Les blancs de Pes­sac-Léog­nan ont paru souf­frir au début d’un cer­tain manque d’acidité, mais on pense main­tenant que ces vins vont ressem­bler à ceux pro­duits en 1982, 1990 et 2000 et qu’ils vont donc très bien évoluer dans les années à venir. Par­ti­c­ulière­ment ceux où la pro­por­tion de sémil­lon dans l’assemblage est impor­tante. Cer­taines pro­priétés de Pes­sac-Léog­nan qui ont fait des blancs mag­nifiques ont aus­si très bien réus­si leurs rouges. 2003 sera encore un excel­lent mil­lésime de sauternes ; on a des vins très gras, avec beau­coup de sucre. La ven­dan­ge a été très rapi­de. Il n’a fal­lu, dans la plu­part des cas, que deux “ tries ” (pas­sages dans les vignes) entre le 15 et le 30 sep­tem­bre. En ter­mes de qual­ité, ce ne sera pas 2001 (le plus grand mil­lésime de sauternes depuis 1988), mais ce sera au moins l’équivalent de 1990, une très bonne année.
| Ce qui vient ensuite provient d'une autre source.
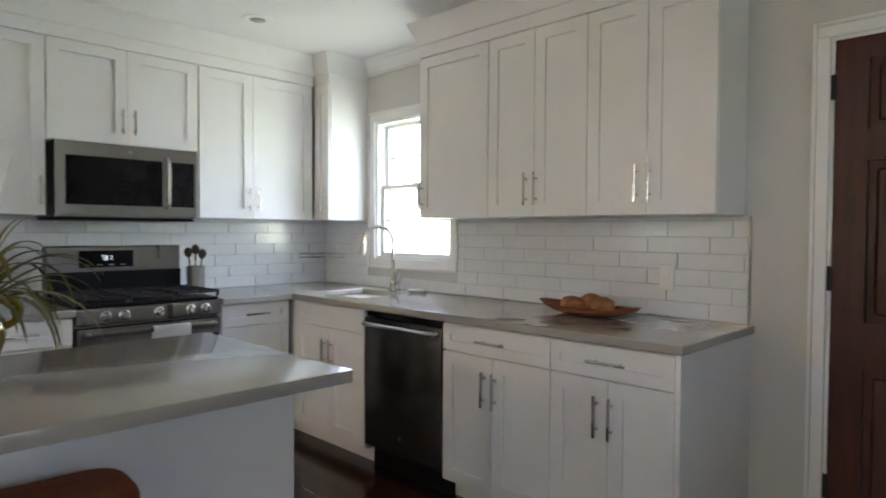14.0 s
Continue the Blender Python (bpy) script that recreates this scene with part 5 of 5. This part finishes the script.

En rouge, les plus grandes réus­sites sem­blent se situer dans le nord du Médoc, à Saint-Julien, Pauil­lac et Saint- Estèphe, avec une men­tion par­ti­c­ulière pour cette dernière com­mune. Lafite et Cos d’Estournel seront sûre­ment excep­tion­nels, mais ce sera aus­si une très grande année de Château-Mar­gaux. Rive droite, les pro­priétés situées sur les vig­no­bles de Côtes et au sud du plateau de Saint-Émil­ion ont fait de grands vins. La qual­ité de la récolte est aus­si excel­lente dans les satel­lites de Saint-Émil­ion et dans les côtes de Castil­lon. Les ama­teurs de grands vins à prix raisonnable pour­ront faire de belles acqui­si­tions dans ces appellations.